A waiver of contract occurs when a party to a contract waives or gives up one or more rights or benefits it has under the terms of the contract. A party generally does not waive its rights unless the waiver is made voluntarily and with knowledge of the rights being waived—known as a “knowing and voluntary relinquishment of rights.”
Contracts often include a non-waiver paragraph or provision stating that a party’s (or the parties’) failure to pursue or exercise certain rights under the contract does not constitute a waiver of those or other rights under the contract. Such non-waiver provisions are common in insurance contracts and other commercial contracts.

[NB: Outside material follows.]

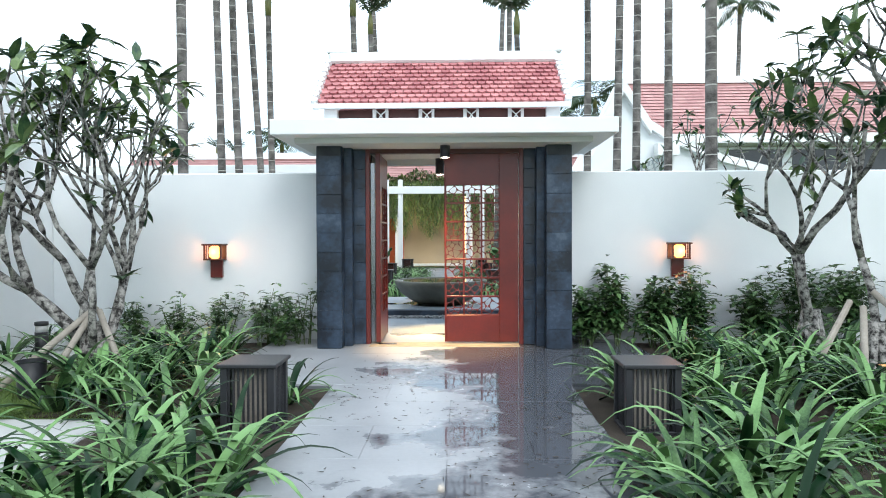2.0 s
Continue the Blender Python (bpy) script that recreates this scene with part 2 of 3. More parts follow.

In Missouri, a waiver of contract rights occurs when a party intentionally relinquishes a known right or conducts itself in such a manner that would lead the other party to believe a right has been relinquished. This must be a voluntary and intentional act, and the party waiving the right must have full knowledge of their right to enforce the terms of the contract. Missouri courts generally uphold waivers if they are clear and unambiguous. Non-waiver clauses are also recognized in Missouri and are commonly included in contracts to clarify that the failure to enforce a right or provision does not amount to a waiver of that or any other right. Such clauses help to protect parties from inadvertently losing their rights through inaction or forbearance. However, the specific enforceability of any waiver or non-waiver provision may depend on the particular circumstances and the language of the contract. It is advisable for parties to consult with an attorney to understand the implications of waivers and non-waiver clauses in their contracts.